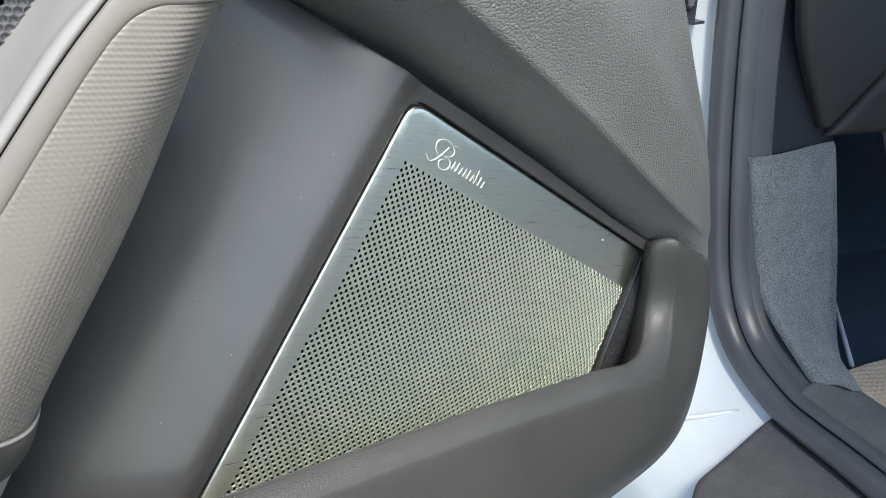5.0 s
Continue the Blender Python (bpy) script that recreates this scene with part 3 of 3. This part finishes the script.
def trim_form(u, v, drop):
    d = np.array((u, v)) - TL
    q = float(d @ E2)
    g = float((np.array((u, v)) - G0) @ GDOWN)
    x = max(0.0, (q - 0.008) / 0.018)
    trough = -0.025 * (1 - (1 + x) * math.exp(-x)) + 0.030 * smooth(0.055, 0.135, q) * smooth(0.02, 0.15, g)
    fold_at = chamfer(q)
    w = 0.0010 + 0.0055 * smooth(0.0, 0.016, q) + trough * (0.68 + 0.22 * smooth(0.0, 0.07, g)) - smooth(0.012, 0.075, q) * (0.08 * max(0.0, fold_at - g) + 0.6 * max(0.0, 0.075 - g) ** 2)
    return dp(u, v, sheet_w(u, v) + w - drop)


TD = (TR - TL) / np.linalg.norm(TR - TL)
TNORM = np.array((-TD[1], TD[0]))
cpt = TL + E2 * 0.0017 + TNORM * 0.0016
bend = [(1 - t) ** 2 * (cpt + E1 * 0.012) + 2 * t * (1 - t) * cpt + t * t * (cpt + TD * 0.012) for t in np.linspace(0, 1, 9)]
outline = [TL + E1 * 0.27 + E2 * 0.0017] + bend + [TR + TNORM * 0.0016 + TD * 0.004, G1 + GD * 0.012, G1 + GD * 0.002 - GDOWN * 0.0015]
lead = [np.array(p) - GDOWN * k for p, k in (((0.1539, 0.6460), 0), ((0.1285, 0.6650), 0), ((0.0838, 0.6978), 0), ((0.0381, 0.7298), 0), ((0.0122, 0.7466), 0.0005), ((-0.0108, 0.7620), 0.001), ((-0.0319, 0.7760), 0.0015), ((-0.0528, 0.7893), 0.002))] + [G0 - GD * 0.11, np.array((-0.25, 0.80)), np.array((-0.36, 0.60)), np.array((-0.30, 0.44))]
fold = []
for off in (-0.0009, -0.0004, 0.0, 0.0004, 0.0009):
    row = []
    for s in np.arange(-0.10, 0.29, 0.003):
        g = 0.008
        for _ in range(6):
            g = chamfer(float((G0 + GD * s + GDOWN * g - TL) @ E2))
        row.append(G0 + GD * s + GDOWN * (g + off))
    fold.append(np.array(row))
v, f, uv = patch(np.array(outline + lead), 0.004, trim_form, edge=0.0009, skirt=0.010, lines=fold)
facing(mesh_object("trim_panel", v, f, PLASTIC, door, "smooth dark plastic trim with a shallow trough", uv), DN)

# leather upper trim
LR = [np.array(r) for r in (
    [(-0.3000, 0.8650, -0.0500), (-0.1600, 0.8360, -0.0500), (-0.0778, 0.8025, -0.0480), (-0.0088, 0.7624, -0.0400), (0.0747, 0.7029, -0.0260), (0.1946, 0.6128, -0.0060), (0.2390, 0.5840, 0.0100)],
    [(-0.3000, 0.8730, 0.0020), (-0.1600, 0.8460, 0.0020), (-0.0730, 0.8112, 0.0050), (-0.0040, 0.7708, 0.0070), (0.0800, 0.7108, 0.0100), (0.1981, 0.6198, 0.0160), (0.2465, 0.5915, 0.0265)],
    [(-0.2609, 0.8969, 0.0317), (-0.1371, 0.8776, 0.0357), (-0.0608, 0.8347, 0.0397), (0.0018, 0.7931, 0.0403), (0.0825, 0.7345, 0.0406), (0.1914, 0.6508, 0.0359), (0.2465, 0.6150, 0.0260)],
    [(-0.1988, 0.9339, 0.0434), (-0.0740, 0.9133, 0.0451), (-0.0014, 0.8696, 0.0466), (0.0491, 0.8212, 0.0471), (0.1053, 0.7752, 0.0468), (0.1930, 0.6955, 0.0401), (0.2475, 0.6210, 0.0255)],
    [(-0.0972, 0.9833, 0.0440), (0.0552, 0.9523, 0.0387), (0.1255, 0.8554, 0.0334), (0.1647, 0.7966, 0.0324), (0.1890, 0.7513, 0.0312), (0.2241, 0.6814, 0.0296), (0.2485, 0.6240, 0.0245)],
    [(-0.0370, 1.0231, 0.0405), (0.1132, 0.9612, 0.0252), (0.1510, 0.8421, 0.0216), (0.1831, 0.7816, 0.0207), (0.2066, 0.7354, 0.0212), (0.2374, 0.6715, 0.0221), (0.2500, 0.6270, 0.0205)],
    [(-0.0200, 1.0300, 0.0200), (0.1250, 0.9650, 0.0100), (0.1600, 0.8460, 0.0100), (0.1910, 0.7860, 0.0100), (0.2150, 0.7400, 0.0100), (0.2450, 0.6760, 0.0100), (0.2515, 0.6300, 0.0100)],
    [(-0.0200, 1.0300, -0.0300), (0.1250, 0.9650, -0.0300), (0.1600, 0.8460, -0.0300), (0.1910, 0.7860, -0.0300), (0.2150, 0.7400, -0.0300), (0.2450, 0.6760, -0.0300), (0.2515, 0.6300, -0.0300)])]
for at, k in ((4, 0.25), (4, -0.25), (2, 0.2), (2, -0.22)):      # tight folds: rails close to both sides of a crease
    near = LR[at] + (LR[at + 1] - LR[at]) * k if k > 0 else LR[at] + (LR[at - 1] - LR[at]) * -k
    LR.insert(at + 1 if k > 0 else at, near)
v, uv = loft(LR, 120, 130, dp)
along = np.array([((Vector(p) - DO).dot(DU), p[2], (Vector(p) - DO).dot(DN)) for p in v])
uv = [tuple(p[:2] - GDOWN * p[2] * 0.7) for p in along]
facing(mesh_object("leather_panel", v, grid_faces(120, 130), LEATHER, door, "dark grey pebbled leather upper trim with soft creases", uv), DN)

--

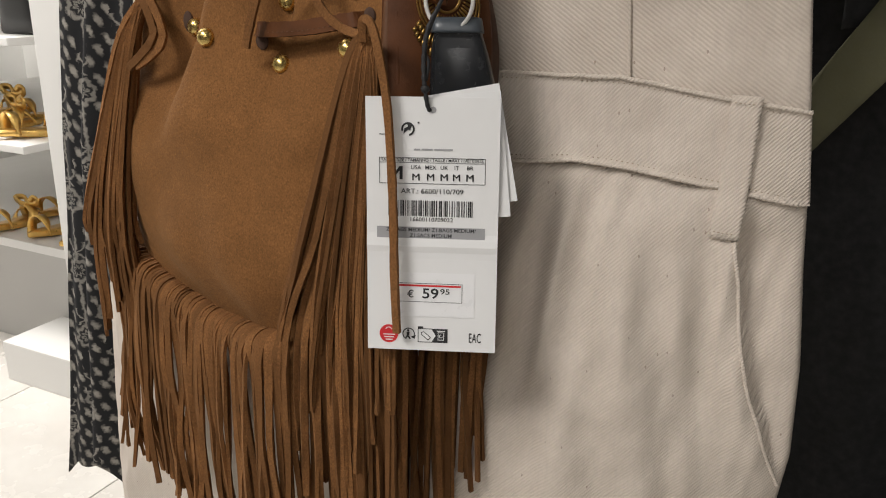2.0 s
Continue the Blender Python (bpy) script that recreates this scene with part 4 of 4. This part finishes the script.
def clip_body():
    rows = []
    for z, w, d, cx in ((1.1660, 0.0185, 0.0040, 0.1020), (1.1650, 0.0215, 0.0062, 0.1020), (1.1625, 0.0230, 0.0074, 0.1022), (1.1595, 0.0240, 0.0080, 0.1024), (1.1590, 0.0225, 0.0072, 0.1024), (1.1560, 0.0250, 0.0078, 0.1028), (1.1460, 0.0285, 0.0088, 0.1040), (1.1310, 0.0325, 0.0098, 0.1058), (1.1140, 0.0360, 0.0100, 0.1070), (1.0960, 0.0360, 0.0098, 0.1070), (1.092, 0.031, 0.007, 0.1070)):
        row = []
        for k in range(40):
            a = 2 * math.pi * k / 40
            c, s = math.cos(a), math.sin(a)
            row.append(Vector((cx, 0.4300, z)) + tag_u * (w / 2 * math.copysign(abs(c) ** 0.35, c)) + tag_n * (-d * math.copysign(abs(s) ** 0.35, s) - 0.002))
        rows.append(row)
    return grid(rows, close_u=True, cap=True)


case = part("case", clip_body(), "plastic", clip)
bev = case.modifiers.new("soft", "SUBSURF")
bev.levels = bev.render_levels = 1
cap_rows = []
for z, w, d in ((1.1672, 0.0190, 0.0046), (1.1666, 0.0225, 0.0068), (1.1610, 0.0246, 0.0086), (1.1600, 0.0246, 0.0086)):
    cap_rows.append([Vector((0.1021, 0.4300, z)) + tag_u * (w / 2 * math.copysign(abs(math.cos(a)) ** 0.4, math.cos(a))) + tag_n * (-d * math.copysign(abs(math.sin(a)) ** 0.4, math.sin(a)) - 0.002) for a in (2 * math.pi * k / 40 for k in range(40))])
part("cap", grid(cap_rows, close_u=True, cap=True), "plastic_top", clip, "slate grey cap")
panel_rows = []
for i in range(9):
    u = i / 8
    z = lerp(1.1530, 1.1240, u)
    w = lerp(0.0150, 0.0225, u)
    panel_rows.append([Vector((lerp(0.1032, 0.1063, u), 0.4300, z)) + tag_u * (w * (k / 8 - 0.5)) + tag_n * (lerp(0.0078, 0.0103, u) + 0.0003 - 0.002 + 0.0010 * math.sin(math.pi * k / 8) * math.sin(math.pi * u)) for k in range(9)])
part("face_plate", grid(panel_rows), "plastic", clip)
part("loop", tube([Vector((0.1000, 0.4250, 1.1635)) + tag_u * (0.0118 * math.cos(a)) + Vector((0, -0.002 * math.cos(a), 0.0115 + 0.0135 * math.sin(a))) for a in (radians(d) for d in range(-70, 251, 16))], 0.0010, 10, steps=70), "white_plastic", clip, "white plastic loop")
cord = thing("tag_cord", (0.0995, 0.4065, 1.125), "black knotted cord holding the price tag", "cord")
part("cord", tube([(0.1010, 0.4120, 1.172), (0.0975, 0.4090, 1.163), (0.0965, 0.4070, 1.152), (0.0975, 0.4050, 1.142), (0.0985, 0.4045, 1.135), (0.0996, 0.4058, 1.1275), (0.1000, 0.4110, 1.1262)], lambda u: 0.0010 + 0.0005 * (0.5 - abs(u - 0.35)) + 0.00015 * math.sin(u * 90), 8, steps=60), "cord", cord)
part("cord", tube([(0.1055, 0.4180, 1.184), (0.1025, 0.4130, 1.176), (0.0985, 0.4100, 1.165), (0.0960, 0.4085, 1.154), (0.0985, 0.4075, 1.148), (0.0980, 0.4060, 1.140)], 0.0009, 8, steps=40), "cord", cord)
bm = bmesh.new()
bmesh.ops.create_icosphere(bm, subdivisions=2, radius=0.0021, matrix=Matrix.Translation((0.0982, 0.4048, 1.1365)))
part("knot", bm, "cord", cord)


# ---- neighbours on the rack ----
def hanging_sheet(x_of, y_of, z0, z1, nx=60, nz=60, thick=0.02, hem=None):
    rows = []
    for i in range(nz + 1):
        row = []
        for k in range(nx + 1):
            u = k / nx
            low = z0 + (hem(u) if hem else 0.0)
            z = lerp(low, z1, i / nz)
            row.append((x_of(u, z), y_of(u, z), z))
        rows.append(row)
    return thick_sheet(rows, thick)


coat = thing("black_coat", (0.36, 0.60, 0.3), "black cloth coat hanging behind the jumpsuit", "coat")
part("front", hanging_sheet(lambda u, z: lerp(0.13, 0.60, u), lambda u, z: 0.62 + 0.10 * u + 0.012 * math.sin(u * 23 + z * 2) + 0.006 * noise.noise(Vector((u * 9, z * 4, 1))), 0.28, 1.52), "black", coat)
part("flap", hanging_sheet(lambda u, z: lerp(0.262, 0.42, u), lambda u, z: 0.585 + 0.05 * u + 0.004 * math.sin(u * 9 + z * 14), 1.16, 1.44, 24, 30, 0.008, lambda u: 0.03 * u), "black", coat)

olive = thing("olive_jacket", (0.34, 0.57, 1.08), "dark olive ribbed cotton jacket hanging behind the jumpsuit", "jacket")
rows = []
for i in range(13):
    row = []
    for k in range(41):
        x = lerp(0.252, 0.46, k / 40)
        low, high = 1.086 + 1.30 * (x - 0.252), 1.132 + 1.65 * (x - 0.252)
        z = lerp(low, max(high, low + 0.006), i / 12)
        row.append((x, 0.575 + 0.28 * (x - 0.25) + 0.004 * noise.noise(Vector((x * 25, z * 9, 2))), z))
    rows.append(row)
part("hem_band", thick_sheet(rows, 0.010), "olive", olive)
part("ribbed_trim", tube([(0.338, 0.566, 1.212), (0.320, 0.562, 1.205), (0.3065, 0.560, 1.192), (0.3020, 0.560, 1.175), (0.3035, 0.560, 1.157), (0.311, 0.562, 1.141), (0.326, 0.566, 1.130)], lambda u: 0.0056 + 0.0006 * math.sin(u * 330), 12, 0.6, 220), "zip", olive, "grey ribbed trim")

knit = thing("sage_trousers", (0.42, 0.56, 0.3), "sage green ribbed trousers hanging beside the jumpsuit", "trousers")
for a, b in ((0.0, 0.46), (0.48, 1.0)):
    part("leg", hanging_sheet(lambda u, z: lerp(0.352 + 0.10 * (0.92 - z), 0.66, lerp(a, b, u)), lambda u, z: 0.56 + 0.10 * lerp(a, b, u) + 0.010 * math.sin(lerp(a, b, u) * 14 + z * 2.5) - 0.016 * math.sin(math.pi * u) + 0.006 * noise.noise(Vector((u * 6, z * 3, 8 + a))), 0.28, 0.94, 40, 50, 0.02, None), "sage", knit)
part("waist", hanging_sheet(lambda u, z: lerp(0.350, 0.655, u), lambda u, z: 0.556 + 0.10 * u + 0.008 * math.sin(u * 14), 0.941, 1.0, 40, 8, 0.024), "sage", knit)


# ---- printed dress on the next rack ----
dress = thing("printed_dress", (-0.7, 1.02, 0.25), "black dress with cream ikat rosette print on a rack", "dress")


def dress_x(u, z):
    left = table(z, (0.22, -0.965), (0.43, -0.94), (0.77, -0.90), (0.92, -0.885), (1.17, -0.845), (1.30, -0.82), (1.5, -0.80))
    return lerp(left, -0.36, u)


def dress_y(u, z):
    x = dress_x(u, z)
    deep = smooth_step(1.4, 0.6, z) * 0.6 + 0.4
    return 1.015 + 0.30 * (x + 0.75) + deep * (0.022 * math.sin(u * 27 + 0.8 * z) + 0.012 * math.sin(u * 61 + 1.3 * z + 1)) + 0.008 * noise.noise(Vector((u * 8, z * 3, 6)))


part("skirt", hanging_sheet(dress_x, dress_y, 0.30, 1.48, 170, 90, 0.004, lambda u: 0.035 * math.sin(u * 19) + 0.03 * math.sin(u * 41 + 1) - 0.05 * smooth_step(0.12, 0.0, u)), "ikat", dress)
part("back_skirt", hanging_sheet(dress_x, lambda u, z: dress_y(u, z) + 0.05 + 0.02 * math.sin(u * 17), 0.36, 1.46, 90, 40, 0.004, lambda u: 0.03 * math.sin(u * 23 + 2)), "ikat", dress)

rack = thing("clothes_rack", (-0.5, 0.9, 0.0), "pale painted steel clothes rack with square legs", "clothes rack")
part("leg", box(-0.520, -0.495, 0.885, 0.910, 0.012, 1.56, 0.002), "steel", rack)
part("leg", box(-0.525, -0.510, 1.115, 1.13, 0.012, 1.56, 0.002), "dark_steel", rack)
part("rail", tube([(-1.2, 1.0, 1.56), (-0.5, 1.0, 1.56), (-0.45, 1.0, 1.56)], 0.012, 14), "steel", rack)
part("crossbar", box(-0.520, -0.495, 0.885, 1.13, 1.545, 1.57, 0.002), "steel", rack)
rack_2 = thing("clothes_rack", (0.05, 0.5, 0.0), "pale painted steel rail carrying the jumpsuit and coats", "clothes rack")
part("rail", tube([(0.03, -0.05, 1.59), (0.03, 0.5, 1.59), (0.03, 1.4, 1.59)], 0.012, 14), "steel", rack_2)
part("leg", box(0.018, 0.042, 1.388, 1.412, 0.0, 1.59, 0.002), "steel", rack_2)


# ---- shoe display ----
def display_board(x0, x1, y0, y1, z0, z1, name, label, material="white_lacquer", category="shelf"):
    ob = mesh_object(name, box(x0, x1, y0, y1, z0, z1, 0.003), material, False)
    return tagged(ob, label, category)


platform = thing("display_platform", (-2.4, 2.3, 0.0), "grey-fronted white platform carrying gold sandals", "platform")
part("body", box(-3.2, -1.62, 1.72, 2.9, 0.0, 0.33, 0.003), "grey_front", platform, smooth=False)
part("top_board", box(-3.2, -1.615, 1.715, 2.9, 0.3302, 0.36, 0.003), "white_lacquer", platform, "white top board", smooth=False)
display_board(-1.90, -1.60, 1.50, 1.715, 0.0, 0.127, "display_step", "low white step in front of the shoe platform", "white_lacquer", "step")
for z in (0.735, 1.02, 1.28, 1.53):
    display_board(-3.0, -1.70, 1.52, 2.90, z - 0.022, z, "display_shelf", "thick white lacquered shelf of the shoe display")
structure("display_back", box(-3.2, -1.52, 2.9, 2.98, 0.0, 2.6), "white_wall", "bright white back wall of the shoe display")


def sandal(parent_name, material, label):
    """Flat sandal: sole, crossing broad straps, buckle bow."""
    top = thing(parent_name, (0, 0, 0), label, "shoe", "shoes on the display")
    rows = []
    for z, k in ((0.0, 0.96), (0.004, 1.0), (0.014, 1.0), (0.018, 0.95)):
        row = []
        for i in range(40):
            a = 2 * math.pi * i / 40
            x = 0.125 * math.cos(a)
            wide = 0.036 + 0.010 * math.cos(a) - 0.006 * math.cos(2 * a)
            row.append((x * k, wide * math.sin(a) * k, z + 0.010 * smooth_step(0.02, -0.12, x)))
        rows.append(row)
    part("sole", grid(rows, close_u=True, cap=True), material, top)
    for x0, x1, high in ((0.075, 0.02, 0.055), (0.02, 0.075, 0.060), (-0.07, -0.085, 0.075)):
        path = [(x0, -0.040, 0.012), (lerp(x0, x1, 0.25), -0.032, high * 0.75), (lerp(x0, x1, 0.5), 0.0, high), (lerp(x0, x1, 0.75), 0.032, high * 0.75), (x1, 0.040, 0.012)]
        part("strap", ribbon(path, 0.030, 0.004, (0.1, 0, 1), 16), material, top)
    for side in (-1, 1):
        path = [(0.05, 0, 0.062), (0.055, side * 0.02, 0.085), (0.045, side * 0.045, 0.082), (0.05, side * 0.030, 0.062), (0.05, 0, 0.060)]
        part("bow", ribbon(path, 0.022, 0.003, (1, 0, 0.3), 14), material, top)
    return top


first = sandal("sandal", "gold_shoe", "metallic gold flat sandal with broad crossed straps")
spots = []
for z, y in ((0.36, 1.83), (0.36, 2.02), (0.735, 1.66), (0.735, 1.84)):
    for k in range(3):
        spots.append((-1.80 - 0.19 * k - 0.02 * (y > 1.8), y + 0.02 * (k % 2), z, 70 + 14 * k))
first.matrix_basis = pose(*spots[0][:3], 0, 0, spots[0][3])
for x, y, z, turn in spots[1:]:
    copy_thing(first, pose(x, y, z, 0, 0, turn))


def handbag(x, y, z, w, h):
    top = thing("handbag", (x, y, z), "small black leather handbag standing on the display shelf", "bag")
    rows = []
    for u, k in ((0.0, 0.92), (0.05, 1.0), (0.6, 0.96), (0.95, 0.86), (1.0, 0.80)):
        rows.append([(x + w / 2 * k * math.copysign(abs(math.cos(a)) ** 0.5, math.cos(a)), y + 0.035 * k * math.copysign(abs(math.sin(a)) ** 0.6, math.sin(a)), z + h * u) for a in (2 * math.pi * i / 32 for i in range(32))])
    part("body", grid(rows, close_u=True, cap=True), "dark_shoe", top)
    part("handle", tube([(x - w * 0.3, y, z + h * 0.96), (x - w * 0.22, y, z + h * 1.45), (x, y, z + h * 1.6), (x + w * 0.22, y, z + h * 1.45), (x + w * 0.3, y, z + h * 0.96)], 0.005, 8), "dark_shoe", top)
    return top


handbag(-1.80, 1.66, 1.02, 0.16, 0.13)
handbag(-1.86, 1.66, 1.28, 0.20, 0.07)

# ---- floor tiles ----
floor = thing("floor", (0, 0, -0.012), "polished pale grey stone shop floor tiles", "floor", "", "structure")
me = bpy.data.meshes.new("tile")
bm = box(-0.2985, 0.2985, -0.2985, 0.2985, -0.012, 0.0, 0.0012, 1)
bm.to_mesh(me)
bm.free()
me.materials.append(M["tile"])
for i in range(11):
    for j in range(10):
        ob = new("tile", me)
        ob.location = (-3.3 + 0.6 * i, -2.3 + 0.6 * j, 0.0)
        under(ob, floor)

==

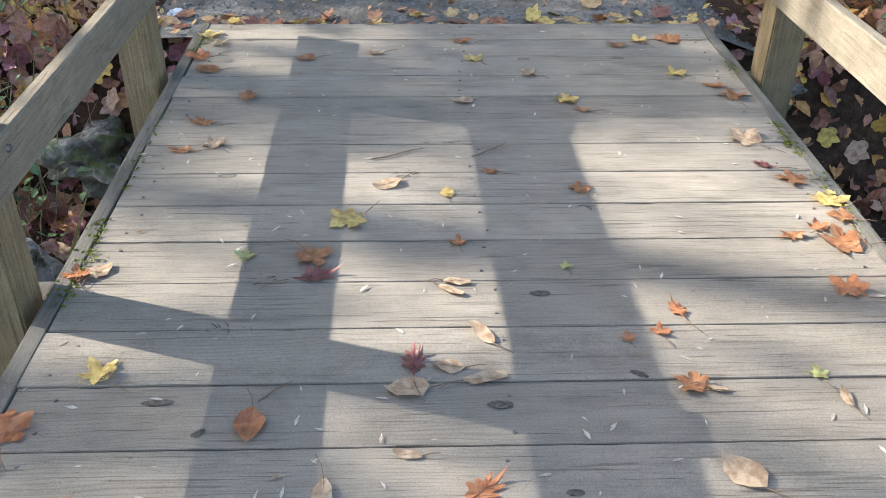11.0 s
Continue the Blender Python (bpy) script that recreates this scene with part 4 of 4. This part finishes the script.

DIRECTION :: Repeat, exactly as they stand above, the lines from the line with "3. This part finishes the script." to the line with "dark plastic trim", both lines included.

CORRECT OUTPUT ::
Continue the Blender Python (bpy) script that recreates this scene with part 3 of 3. This part finishes the script.
def trim_form(u, v, drop):
    d = np.array((u, v)) - TL
    q = float(d @ E2)
    g = float((np.array((u, v)) - G0) @ GDOWN)
    x = max(0.0, (q - 0.008) / 0.018)
    trough = -0.025 * (1 - (1 + x) * math.exp(-x)) + 0.030 * smooth(0.055, 0.135, q) * smooth(0.02, 0.15, g)
    fold_at = chamfer(q)
    w = 0.0010 + 0.0055 * smooth(0.0, 0.016, q) + trough * (0.68 + 0.22 * smooth(0.0, 0.07, g)) - smooth(0.012, 0.075, q) * (0.08 * max(0.0, fold_at - g) + 0.6 * max(0.0, 0.075 - g) ** 2)
    return dp(u, v, sheet_w(u, v) + w - drop)


TD = (TR - TL) / np.linalg.norm(TR - TL)
TNORM = np.array((-TD[1], TD[0]))
cpt = TL + E2 * 0.0017 + TNORM * 0.0016
bend = [(1 - t) ** 2 * (cpt + E1 * 0.012) + 2 * t * (1 - t) * cpt + t * t * (cpt + TD * 0.012) for t in np.linspace(0, 1, 9)]
outline = [TL + E1 * 0.27 + E2 * 0.0017] + bend + [TR + TNORM * 0.0016 + TD * 0.004, G1 + GD * 0.012, G1 + GD * 0.002 - GDOWN * 0.0015]
lead = [np.array(p) - GDOWN * k for p, k in (((0.1539, 0.6460), 0), ((0.1285, 0.6650), 0), ((0.0838, 0.6978), 0), ((0.0381, 0.7298), 0), ((0.0122, 0.7466), 0.0005), ((-0.0108, 0.7620), 0.001), ((-0.0319, 0.7760), 0.0015), ((-0.0528, 0.7893), 0.002))] + [G0 - GD * 0.11, np.array((-0.25, 0.80)), np.array((-0.36, 0.60)), np.array((-0.30, 0.44))]
fold = []
for off in (-0.0009, -0.0004, 0.0, 0.0004, 0.0009):
    row = []
    for s in np.arange(-0.10, 0.29, 0.003):
        g = 0.008
        for _ in range(6):
            g = chamfer(float((G0 + GD * s + GDOWN * g - TL) @ E2))
        row.append(G0 + GD * s + GDOWN * (g + off))
    fold.append(np.array(row))
v, f, uv = patch(np.array(outline + lead), 0.004, trim_form, edge=0.0009, skirt=0.010, lines=fold)
facing(mesh_object("trim_panel", v, f, PLASTIC, door, "smooth dark plastic trim with a shallow trough", uv), DN)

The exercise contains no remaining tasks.